## Problem
Gather all lines from the material that contain "curve".

--- BEGIN Supplied records ---

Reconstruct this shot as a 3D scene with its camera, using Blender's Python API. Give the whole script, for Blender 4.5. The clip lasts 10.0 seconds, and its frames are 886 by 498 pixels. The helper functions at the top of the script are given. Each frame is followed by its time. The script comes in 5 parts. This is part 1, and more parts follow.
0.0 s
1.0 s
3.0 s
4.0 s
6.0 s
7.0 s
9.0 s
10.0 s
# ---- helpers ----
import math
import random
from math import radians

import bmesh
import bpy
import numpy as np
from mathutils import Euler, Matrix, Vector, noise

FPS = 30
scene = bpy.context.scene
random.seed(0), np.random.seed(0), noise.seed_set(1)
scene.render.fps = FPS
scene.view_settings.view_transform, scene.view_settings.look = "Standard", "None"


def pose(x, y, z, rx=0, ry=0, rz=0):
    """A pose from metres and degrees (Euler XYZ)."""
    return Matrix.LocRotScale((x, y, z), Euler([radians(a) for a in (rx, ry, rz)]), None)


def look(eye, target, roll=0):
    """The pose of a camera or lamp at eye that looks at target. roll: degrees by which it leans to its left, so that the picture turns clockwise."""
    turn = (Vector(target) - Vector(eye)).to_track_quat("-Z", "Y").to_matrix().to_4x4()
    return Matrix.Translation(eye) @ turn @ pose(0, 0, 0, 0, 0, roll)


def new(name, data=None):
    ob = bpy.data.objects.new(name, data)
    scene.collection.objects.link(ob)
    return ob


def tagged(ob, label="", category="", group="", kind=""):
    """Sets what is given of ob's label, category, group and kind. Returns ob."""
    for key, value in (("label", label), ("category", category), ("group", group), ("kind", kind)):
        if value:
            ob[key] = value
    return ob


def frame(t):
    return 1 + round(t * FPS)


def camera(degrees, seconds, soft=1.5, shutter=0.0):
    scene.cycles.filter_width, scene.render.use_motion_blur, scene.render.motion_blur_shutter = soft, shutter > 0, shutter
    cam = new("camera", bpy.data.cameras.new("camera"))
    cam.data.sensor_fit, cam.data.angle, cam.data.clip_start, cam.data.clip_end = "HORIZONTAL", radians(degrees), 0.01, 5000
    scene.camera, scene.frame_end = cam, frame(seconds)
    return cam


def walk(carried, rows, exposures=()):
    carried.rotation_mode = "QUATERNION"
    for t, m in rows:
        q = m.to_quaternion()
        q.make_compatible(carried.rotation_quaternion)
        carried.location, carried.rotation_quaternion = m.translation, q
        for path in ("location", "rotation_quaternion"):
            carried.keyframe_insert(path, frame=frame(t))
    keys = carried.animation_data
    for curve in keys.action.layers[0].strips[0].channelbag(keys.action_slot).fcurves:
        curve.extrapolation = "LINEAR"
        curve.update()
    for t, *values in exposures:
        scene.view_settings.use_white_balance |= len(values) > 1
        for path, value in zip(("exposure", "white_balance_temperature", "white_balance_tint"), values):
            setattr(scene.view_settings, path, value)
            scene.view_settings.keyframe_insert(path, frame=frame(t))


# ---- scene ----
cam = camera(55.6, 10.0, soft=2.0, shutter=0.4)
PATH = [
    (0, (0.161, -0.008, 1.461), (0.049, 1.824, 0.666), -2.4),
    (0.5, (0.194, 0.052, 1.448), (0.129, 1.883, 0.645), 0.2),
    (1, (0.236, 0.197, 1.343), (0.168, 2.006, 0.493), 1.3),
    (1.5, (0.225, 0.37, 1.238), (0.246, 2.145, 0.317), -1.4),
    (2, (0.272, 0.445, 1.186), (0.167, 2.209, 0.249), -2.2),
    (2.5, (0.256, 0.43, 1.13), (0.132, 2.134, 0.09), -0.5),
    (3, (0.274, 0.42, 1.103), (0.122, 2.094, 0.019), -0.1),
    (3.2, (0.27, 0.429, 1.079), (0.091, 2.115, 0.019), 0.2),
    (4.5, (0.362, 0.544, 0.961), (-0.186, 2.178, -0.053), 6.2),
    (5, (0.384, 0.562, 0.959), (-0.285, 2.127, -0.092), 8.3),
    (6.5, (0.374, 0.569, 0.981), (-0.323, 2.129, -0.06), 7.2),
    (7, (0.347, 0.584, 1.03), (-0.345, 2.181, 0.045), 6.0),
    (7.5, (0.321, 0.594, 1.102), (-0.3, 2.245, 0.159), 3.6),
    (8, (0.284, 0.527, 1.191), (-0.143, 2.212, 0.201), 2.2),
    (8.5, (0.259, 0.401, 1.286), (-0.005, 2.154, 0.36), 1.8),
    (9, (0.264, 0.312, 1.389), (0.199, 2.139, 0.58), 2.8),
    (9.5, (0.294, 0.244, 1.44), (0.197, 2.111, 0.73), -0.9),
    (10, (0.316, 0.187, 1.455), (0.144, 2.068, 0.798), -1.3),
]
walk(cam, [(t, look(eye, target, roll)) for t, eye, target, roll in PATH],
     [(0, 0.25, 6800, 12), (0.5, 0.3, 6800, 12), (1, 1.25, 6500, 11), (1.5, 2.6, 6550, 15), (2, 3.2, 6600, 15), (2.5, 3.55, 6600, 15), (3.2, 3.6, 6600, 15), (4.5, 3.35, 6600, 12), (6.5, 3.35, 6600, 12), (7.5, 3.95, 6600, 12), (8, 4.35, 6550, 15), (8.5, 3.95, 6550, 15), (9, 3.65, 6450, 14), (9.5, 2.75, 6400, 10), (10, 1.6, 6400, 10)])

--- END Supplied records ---
--- BEGIN Supplied records ---

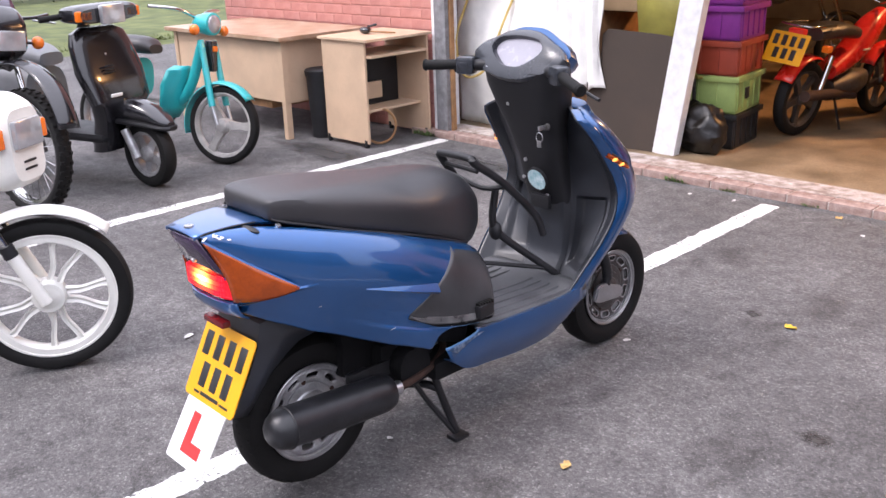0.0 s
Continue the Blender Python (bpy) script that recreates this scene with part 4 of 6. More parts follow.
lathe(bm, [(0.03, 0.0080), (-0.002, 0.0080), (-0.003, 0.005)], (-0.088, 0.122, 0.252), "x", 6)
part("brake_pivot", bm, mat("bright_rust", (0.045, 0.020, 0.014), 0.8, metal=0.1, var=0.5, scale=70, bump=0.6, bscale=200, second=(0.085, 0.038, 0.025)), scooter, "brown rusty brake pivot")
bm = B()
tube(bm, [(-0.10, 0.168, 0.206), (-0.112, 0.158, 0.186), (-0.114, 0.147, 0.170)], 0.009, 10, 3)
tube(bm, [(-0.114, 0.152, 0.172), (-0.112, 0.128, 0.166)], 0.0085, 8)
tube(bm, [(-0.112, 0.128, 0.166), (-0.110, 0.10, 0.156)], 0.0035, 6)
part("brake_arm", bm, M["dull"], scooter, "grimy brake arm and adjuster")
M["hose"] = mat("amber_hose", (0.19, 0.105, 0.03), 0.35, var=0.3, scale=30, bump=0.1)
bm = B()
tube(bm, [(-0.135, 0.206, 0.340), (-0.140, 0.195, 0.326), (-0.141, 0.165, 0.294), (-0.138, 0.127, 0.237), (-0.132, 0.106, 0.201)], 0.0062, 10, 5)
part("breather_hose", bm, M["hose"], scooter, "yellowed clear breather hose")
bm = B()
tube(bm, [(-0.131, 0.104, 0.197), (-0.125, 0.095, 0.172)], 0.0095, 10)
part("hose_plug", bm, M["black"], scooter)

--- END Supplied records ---
--- BEGIN Supplied records ---

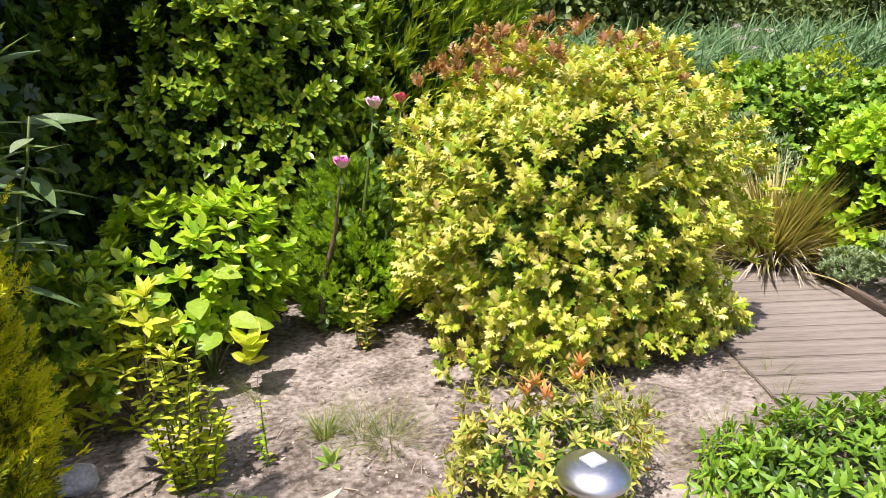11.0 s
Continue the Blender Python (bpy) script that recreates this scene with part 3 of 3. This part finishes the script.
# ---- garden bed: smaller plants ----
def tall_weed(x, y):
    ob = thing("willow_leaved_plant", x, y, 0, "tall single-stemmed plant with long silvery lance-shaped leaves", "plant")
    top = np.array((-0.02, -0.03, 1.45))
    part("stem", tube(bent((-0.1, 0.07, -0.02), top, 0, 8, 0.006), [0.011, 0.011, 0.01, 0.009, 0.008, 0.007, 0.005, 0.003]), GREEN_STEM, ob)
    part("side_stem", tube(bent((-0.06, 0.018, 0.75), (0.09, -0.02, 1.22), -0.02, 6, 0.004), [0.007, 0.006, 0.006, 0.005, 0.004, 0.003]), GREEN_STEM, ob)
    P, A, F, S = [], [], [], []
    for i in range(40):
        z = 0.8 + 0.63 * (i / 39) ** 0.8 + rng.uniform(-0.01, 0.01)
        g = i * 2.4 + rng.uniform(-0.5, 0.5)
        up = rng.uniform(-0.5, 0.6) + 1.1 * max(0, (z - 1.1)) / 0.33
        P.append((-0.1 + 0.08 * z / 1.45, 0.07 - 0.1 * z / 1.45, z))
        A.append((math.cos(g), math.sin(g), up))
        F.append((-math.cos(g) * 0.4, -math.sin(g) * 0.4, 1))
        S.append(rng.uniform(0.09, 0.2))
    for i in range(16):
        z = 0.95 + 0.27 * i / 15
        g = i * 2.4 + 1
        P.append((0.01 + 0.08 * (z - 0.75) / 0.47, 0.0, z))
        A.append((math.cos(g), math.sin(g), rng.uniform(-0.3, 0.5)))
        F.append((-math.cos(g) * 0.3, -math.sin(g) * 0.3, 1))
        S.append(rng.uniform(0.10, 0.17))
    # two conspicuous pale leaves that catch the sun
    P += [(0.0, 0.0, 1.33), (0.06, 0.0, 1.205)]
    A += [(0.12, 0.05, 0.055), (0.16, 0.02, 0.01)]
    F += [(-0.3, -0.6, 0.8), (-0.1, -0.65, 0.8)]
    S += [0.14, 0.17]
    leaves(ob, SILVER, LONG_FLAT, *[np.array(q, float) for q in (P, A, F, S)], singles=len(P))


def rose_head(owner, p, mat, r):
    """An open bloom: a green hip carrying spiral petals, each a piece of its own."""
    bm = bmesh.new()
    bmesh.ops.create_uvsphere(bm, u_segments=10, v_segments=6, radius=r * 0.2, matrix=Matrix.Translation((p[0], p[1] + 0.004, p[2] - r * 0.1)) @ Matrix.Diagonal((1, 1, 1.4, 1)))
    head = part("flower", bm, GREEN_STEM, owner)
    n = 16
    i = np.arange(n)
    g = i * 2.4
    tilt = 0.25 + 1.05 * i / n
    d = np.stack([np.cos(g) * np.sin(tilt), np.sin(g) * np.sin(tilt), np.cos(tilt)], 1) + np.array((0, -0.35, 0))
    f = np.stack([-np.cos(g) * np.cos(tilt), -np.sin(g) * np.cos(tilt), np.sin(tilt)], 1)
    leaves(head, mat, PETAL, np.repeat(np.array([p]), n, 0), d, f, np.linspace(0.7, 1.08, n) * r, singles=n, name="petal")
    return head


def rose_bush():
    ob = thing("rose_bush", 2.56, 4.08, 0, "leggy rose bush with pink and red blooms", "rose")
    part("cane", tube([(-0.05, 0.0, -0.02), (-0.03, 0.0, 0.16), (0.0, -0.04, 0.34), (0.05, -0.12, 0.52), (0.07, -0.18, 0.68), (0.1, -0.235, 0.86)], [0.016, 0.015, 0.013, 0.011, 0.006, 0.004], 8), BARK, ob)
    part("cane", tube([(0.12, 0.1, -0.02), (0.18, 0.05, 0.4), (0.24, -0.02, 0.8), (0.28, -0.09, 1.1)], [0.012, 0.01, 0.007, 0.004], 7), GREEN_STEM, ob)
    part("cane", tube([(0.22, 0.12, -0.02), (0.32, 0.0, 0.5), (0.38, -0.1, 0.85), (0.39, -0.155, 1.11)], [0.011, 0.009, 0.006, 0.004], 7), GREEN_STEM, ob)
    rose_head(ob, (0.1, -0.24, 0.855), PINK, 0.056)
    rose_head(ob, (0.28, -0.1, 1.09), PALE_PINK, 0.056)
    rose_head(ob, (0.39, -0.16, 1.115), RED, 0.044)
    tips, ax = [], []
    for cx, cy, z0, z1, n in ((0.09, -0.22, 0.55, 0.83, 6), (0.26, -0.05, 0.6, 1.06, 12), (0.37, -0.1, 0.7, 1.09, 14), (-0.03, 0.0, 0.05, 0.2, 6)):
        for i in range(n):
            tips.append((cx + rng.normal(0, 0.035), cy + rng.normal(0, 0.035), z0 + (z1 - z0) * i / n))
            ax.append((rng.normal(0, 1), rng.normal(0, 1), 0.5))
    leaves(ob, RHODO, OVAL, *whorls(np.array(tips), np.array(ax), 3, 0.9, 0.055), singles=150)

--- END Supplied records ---

## Solution for this problem
    for curve in keys.action.layers[0].strips[0].channelbag(keys.action_slot).fcurves:
        curve.extrapolation = "LINEAR"
        curve.update()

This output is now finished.